Tributes Paid to Professor and Interfaith Scholar Ataullah Siddiqui09 Nov 2020
ʾinnā li-llāhi wa-ʾinna ʾilayhi rājiʿūn
It is with great sadness that one of the UK’s leading scholars on Islam and an important name in Christian-Muslim relations, Professor Ataullah Siddiqui passed away this morning.
Faith and community leaders of all kinds pay tribute to him and send condolences to his family.

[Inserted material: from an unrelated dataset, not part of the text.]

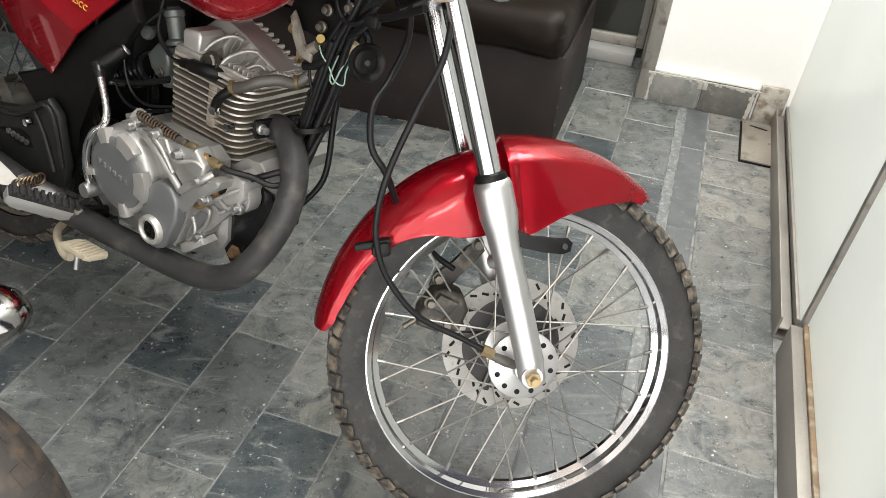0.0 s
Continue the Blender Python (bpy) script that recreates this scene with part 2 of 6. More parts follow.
ORANGEDEC = material("orange_decal", (0.72, 0.10, 0.012), 0.3, 0.0, 0.05, 8, 200, coat=0.6)
GREYDEC = material("grey_decal", (0.185, 0.188, 0.168), 0.35, 0.0, 0.05, 8, 200, coat=0.6)
WHITEDEC = material("white_decal", (0.72, 0.72, 0.70), 0.3, 0.0, 0.05, 8, 200, coat=0.5)
BLACKDEC = material("black_decal", (0.012, 0.012, 0.012), 0.3, 0.0, 0.05, 8, 200, coat=0.5)
PINK = material("pink_tape", (0.34, 0.20, 0.185), 0.6, 0.0, 0.08, 12, 200, 0.05)
GREYPL = material("grey_smoked_plastic", (0.007, 0.0105, 0.0120), 0.13, 0.0, 0.15, 12, 300, 0.0, 0.1, spec=0.35)
SMOKYHOOD = material("smoky_hood_plastic", (0.012, 0.0125, 0.011), 0.12, 0.0, 0.2, 14, 300, 0.0, 0.1, spec=0.35)
BEIGEPL = material("beige_rubber_pad", (0.38, 0.33, 0.245), 0.65, 0.0, 0.15, 20, 200, 0.1)
CREAMPL = material("cream_connector", (0.50, 0.40, 0.26), 0.5, 0.0, 0.15, 20, 200)
MINT = material("pale_green_wire", (0.20, 0.30, 0.24), 0.5, 0.0, 0.05, 20, 200)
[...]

I knew him as an active co-member at The Centre for Intra-Muslim Studies (CIMS) in Birmingham. He was a scholar of the highest calibre who dedicated his entire life to the service of Islam and the Muslim community in the UK. I remember delivering a paper regarding the Sunni prospective on Hadith-e-Qirtas, The Prophet’s (pbuh) final will, and after the event Professor Siddiqui came over to me and expressed his sincere gratitude with the manner of deliverance and urged me to publish it as an academic paper, such was his sincere concern for others. At that very meeting at CIMS, I alongside other board members discussed a number of forthcoming projects with him, but sadly his illness took a toll on him. I pray we can continue such initiatives in his memory.
“An immensely kind, gentle, humble, upright, deep and wonderful human being.”
Originally from India, Professor Siddiqui completed his secondary education in Kalimpong, Darjeeling. He joined the Islamic Foundation as a research fellow in 1982, moving to the UK around that time. Professor Siddiqui earned his PhD on interfaith from the University of Birmingham, as well as an honorary PhD from the University of Gloucester.
Professor Siddiqui dedicated his studies to Christian Muslim Relations; and Pluralism within Islam. He was especially keen on training the religious leadership of British Muslims.
Among his chief achievements was in the founding of the Christian Muslim Forum of England and the Leicester Council of Faiths.
He was also an important member of numerous interfaith publications and studies, including being the author of a study on Islam in English universities; and pioneered and led the Muslim Chaplaincy programme at the Markfield Institute of Higher Education (MIHE).
Through it all, he was known for his dedication to the work of Allah the Almighty. Indeed, one colleague, Farooq Murad, commented that he never worked for anyone except Allah the Almighty.
In person, Professor Siddiqui was known as a kind, gentle, humble, upright, deep and wonderful human being. Nearly everyone who knew him commented on his personal warmth when interacting with others, projecting a calm, wise and thoughtful disposition that took a hold of others around him.
One of his students commented that the air of calmness stayed with him through his illness and on his deathbed.
“I am not afraid to move on to the next life and I am prepared to meet my Lord. Live your life with ambition, nothing will overcome your motive,” Professor Siddiqui was quoted to have said.
His Passing Comes at A Time of Great Need for Interfaith Work
Professor Siddiqui’s passing came at a time of great need for interfaith work. We are undeniably living in a time of great polarisation, growing tensions between faith communities and heightened extremism.
For experts, interfaith work has been described as an essential solution to some of today’s problems, both in the UK and elsewhere. Indeed, many such experts in interfaith have been vigorously debating on how to make interfaith work better for local communities.
For Professor Siddiqui, who believed in plurality among Muslims and for progressive ways for Muslims to work within academia, such debates are at the heart of what he wanted to achieve.
We hope that as faith and interfaith practitioners, we can live up to what Professor Siddiqui wanted to achieve, thereby giving new life to the legacy he left behind.
We pray that Allah the Almighty (swt) grants him a lofty place in Jannah and grant perseverance to his family and friends. Ameen.